I completely understand the theory here.
But, as the old saying goes, ‘In theory, theory and practice are the same, but in practice they are not’.
For example, regime change and military coups are not new concepts…especially if the mob becomes restless. The Arab Spring comes to mind.
The Ruling Party may want/desire/covet financial stability to retain power, but it doesn’t mean that’ll be the outcome. Millions of households under financial stress are very unpredictable.
In recent months, the warnings, from those with an in-depth knowledge of China, have increased.
In October 2017, China Beige Book International published its latest report titled: ‘China isn’t fixing its flaws: Optimism about the economy is based on misconceptions’.
For some background on the China Beige Book:
‘… [the firm] quiz over 3,300 firms across China about the performance of their companies as well as the broader economy. Their responses reveal that much of the exuberance about China today is based on dangerous misconceptions.’
The three misconception the firm identified are:
‘The first and most obvious myth is that China is actually deleveraging, as officials claim.
‘The second myth is that the Chinese economy has finally begun to rebalance away from manufacturing and investment to services and consumption.
‘Finally, and again contrary to government claims, China hasn’t slashed overcapacity in commodities sectors.’
Contrary to official spin, China’s high debt levels are increasing; much of that debt is adding to the excess capacity in the system.
Nothing has changed. It’s business as usual.
China is increasing its productive capacity at a time when the Western world is reducing its demand (thanks to wage stagnation, high personal debt levels and retiring boomers).
When over-indebted manufacturers cannot generate the cash flow to meet their obligations, China has a serious debt problem.
China — like the rest of the major players — has an economy addicted to debt.
Without debt, the whole magic show is revealed for what it is…a giant con.
We’ve seen this illusion before, yet we’re told ‘this time is different’.
Another China expert who’s not buying the story is Michael Pettis.
Pettis is a professor at Peking University’s Guanghua School of Management, specialising in Chinese financial markets.
In a September 2017 post titled ‘Is China’s Economy Growing as Fast as China’s GDP?’, Pettis made these observations:
‘GDP does not directly distinguish between activity that increases a country’s wealth and activity that doesn’t.
‘I would argue that “the end of China’s stellar growth story” has already occurred, and occurred quite a long time ago.

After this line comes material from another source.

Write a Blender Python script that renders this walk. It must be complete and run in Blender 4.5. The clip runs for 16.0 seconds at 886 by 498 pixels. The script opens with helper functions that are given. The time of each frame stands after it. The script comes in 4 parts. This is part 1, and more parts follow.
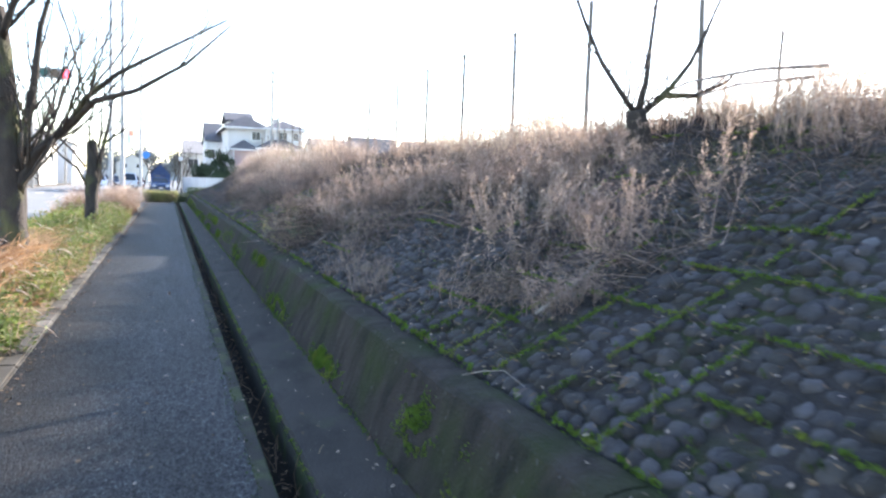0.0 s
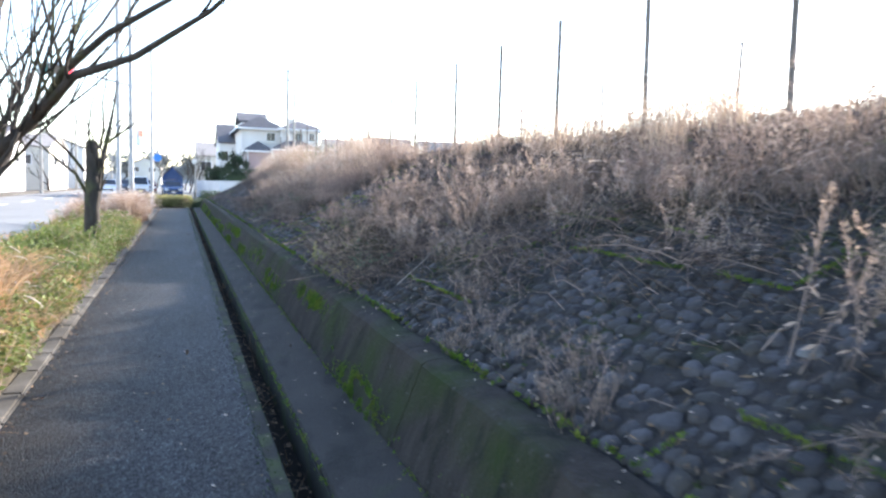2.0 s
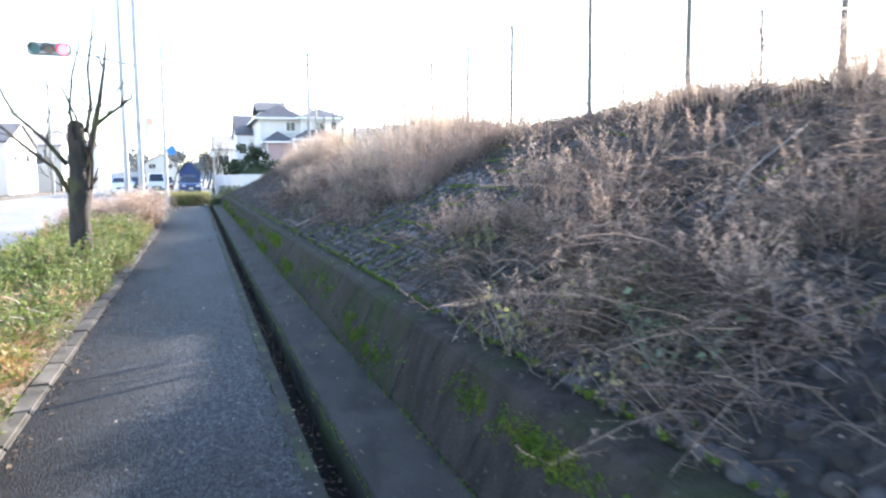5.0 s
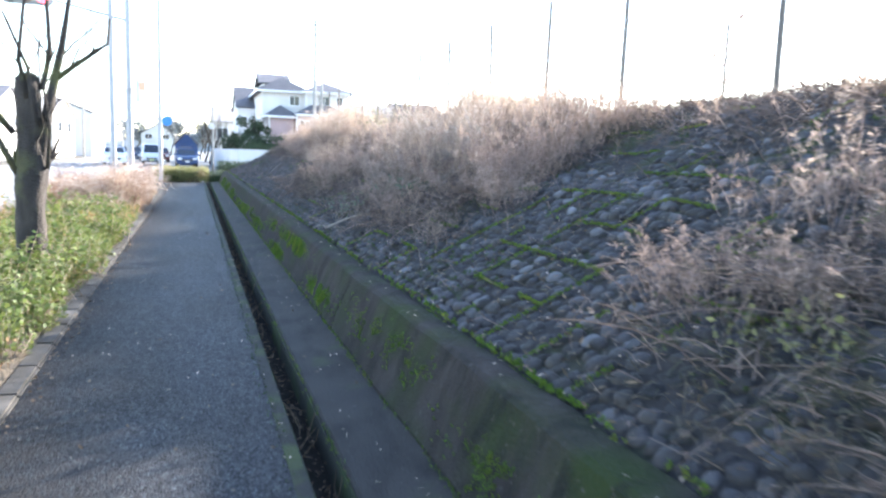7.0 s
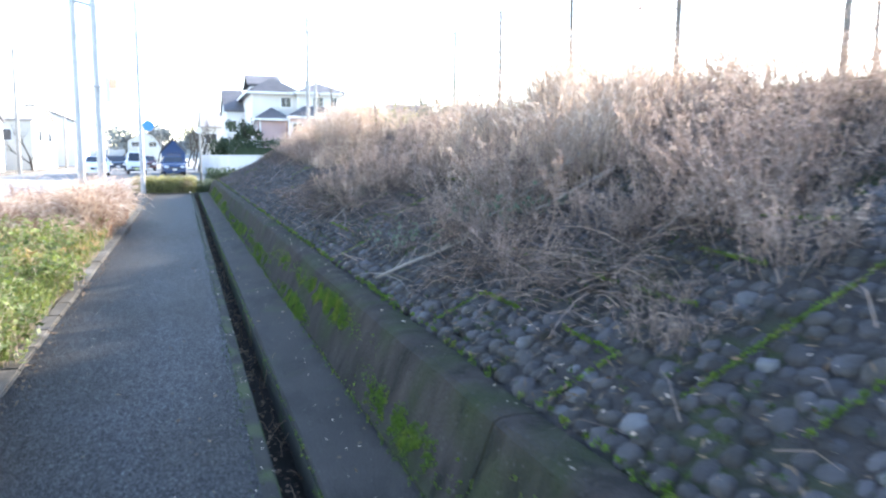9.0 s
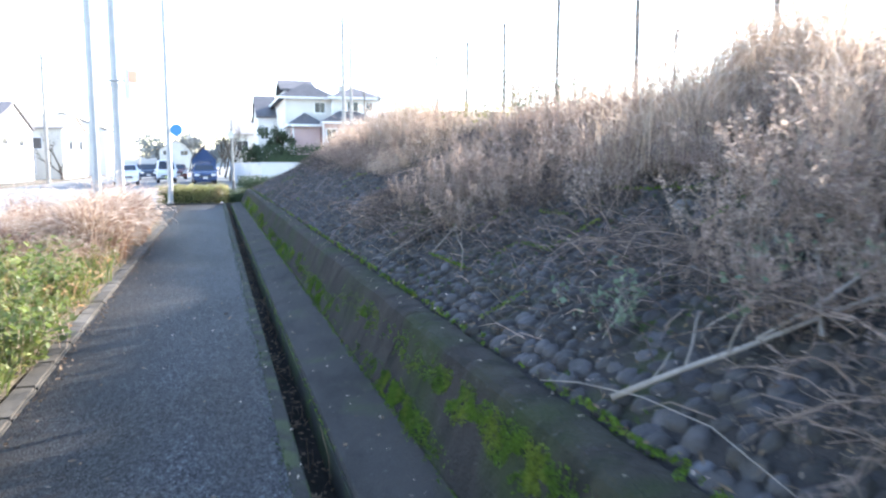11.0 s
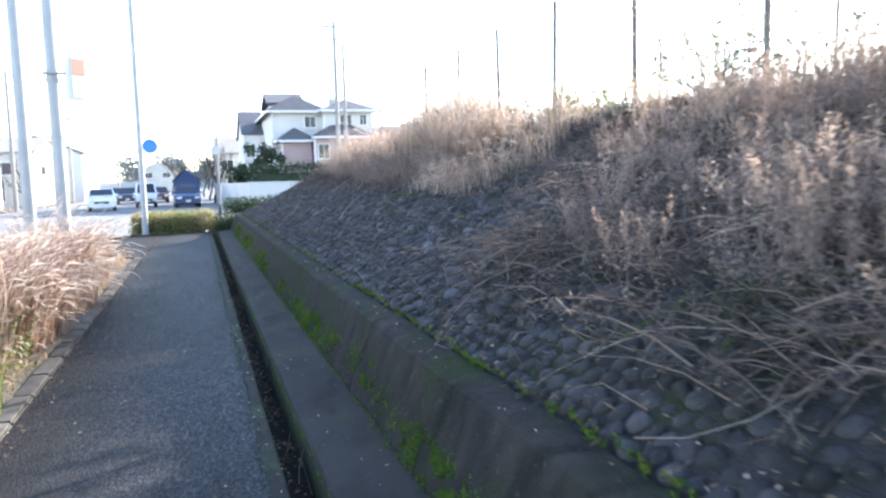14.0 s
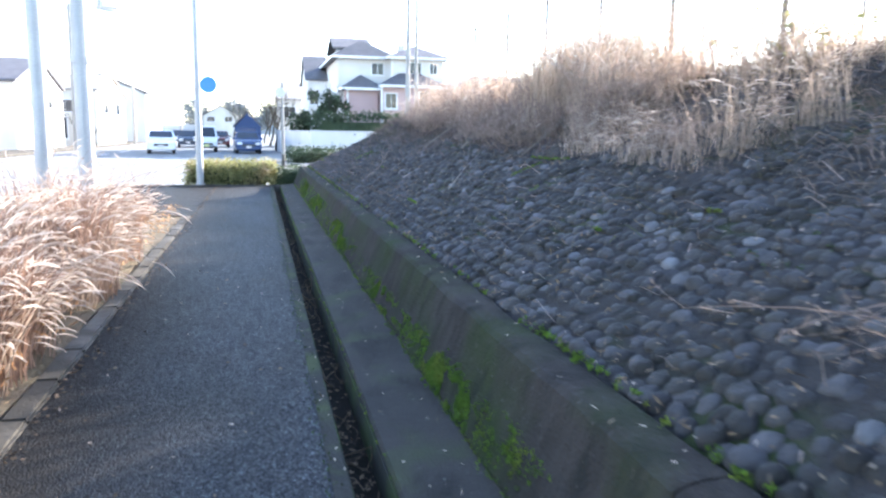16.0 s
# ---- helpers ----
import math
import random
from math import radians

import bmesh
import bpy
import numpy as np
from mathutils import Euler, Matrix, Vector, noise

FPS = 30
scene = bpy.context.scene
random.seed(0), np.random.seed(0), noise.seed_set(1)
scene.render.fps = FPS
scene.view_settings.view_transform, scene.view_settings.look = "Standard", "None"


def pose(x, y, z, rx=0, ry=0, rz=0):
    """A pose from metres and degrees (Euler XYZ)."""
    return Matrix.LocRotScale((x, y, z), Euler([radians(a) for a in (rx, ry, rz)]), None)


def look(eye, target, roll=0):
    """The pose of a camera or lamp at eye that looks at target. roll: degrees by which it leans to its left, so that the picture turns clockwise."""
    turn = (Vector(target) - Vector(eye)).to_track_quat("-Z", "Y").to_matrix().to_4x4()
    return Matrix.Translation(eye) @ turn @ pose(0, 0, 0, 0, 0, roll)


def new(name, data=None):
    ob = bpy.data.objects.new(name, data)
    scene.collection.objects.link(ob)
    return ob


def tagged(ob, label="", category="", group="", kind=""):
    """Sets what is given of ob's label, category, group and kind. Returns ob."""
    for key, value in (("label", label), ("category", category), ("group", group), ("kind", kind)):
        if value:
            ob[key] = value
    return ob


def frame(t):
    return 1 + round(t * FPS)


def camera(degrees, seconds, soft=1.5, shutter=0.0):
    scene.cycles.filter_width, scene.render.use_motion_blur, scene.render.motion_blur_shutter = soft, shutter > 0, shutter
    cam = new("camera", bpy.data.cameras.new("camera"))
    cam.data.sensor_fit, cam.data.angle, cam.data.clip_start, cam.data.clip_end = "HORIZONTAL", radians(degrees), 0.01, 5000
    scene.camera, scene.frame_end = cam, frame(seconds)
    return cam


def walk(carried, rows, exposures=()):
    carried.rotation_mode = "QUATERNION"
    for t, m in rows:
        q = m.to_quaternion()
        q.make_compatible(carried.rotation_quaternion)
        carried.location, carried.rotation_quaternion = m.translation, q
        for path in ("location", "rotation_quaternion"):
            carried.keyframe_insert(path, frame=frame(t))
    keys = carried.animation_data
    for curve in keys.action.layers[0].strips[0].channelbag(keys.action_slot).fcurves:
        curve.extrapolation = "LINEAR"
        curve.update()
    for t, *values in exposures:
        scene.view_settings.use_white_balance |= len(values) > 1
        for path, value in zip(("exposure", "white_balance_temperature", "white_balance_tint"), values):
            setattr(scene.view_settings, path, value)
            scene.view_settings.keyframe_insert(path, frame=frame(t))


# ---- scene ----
cam = camera(61.9, 16.0, soft=2.4, shutter=0.4)
PATH = [
    (0, (-0.056, -0.028, 1.384), (0.645, 1.837, 1.221), 2.3),
    (0.5, (-0.065, 0.71, 1.406), (0.655, 2.568, 1.236), 2.3),
    (1, (-0.044, 1.437, 1.419), (0.678, 3.296, 1.263), 2.1),
    (1.5, (-0.111, 2.156, 1.439), (0.586, 4.024, 1.286), 2.2),
    (2, (-0.075, 2.86, 1.427), (0.597, 4.737, 1.262), 1.6),
    (2.5, (-0.122, 3.63, 1.417), (0.568, 5.498, 1.233), 1.9),
    (3, (-0.087, 4.331, 1.426), (0.599, 6.197, 1.21), 1.3),
    (3.5, (-0.099, 4.991, 1.429), (0.575, 6.861, 1.206), 0.8),
    (4, (-0.068, 5.652, 1.411), (0.56, 7.539, 1.202), 0.1),
    (4.5, (-0.081, 6.385, 1.396), (0.559, 8.269, 1.198), 0.0),
    (5, (-0.069, 7.084, 1.373), (0.556, 8.973, 1.173), -0.4),
    (5.2, (-0.088, 7.38, 1.377), (0.525, 9.272, 1.172), -0.1),
    (7.3, (-0.056, 10.683, 1.485), (0.584, 12.562, 1.236), 2.1),
    (7.5, (-0.01, 11.059, 1.502), (0.631, 12.937, 1.251), 1.8),
    (8, (-0.046, 11.826, 1.533), (0.616, 13.697, 1.284), 1.3),
    (8.2, (-0.011, 12.141, 1.511), (0.663, 14.008, 1.263), 0.9),
    (10.3, (0.085, 15.432, 1.433), (0.695, 17.322, 1.197), -0.1),
    (10.5, (0.062, 15.709, 1.41), (0.667, 17.601, 1.18), -0.0),
    (11, (0.068, 16.38, 1.402), (0.653, 18.279, 1.174), 0.1),
    (11.5, (0.041, 17.07, 1.405), (0.621, 18.969, 1.171), 0.2),
    (12, (0.038, 17.746, 1.408), (0.618, 19.647, 1.186), -0.0),
    (12.5, (0.008, 18.451, 1.411), (0.599, 20.351, 1.21), -0.7),
    (13, (0.059, 19.234, 1.395), (0.68, 21.127, 1.219), -1.4),
    (13.5, (0.037, 19.924, 1.41), (0.665, 21.814, 1.229), -1.5),
    (14, (0.105, 20.675, 1.403), (0.725, 22.567, 1.213), -1.6),
    (14.5, (0.089, 21.399, 1.419), (0.696, 23.291, 1.193), -0.7),
    (15, (0.136, 22.144, 1.418), (0.674, 24.053, 1.161), -1.0),
    (15.5, (0.115, 22.893, 1.409), (0.628, 24.805, 1.123), 0.4),
    (16, (0.079, 23.623, 1.419), (0.557, 25.541, 1.112), 1.0),
]
walk(cam, [(t, look(eye, target, roll)) for t, eye, target, roll in PATH],
     [(0, 2.26, 6330, 14), (0.5, 2.34, 6320, 14), (1.2, 2.25, 6320, 14), (2.2, 2.22, 6310, 14), (3, 2.36, 6300, 14), (4, 2.52, 6290, 14), (5, 2.48, 6280, 14), (7.5, 2.74, 6190, 12), (8.2, 2.78, 6190, 12), (10.5, 2.66, 6240, 13), (12.5, 2.6, 6240, 13), (14, 2.4, 6220, 13), (16, 2.7, 6150, 13)])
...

Growth in the Chinese economy has collapsed, but growth in economic activity has not collapsed. The growth in economic activity has instead been propped up by the acceleration in credit growth and by the failure to write down investments that have created economic activity without having created economic value.

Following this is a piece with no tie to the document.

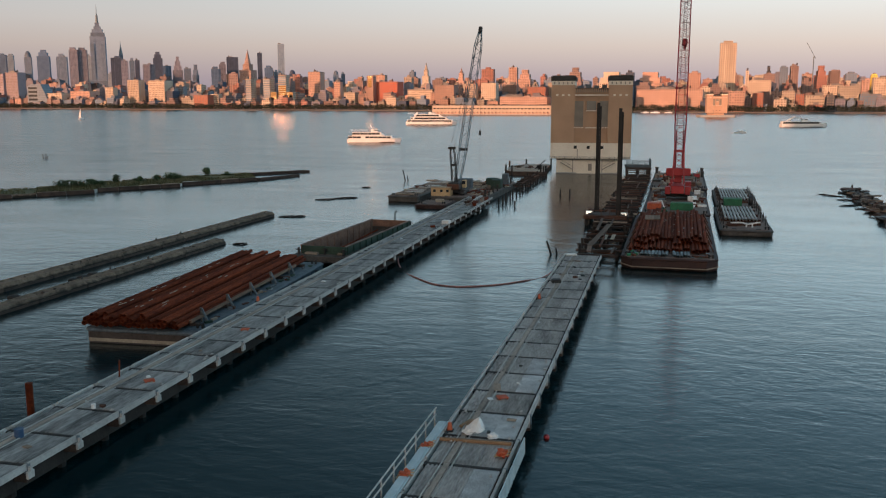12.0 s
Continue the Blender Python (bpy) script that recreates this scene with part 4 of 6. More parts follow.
# supply barges with galvanised pipes
for M0, LL in ((pose(42.5, -133.5, 0, 0, 0, -4.9), 36.0), (pose(46.4, -96.5, 0, 0, 0, -4.9), 38.0)):
    barge("pipe_barge", M0, LL, 9.0, 1.1, HULLDARK, "dark narrow barge loaded with galvanised pipes", rake=1.5, tyres=3)
    me = tube_mesh("galvanised_pipe", 0.22, LL - 15, GALV, 8)
    places = [M0 @ pose(-3.1 + 0.62 * k, LL / 2 + 2.0 + rnd.uniform(-0.9, 0.9), 1.82, 0, 0, rnd.uniform(-0.5, 0.5)) for k in range(10)]
    pipes("galvanised_pipe", me, places, "pale galvanised pipe lying on the dark barge", "pipe", "galvanised pipes")
    for k in range(3):
        bm = bmesh.new()
        box(bm, 0, 0, 0, 7.4, 0.4, 0.44)
        solo("bearing_timber", bm, RUSTDARK, M0 @ pose(-0.3, LL / 2 - 6 + 8 * k, 1.155), "dark bearing timber under the pipes", "timber", "bearing timbers")
    for s in (-1, 1):
        for k in range(5):
            bm = bmesh.new()
            beam(bm, (0, 0, 0), (0, 0, 1.8), 0.18, 0.18)
            beam(bm, (s * 0.5, 0, 0), (0, 0, 1.4), 0.12, 0.12)
            solo("stanchion", bm, BLACKSTEEL, M0 @ pose(s * 3.75, 7 + (LL - 14) / 4 * k, 1.15), "black steel stanchion beside the pipes", "stanchion", "pipe barge stanchions")
    bm = bmesh.new()
    for k in range(7):
        box(bm, rnd.uniform(-2.5, 2.5), 4.5 + rnd.uniform(0, 3), 1.154, rnd.uniform(0.8, 2.4), rnd.uniform(0.3, 0.8), 0.4, rnd.uniform(-20, 20))
    solo("scrap_heap", bm, RUSTDARK, M0, "heap of rusty scrap steel on the barge deck", "scrap")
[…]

This means debt will have grown faster than it otherwise would have. Higher-than-expected GDP growth should therefore suggest that we revise downward our longer-term growth expectations. It simply means that a higher level of unrecorded losses must be written down in the future and, because it implies more debt than otherwise, financial distress costs in the future will also be higher.’
This is precisely what I’ve been saying for years…GDP is simply a measurement of money — savings and borrowing — going around in the system. The more debt you take on, the greater the positive impact on GDP.

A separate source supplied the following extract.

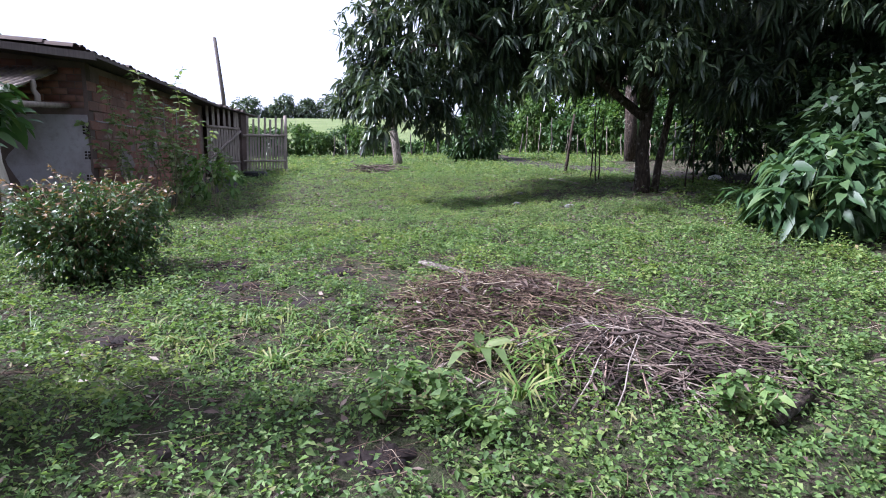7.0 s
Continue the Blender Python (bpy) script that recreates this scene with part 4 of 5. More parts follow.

China is not a miracle — it’s a mirage.
China is the new Japan…but with a twist.
When Japan’s bubble burst in the 1990s, our economy was saved by China’s economic transformation.
Throughout the first decade of the new millennium, Australia was a major beneficiary of China’s grand plan.
The mining boom was a direct result of China’s rapid debt expansion (with debt levels going from US$7 trillion to US$28 trillion) after the GFC.
When China’s bubble bursts — and it almost certainly will — there’s no other Asian saviour to prop up our debt-laden economy waiting in the wings.
Worse still, in a case of ‘every man or woman for themselves’, China will pump out as much ‘stuff’ as it can to generate revenues.
China is going to export deflation around the world.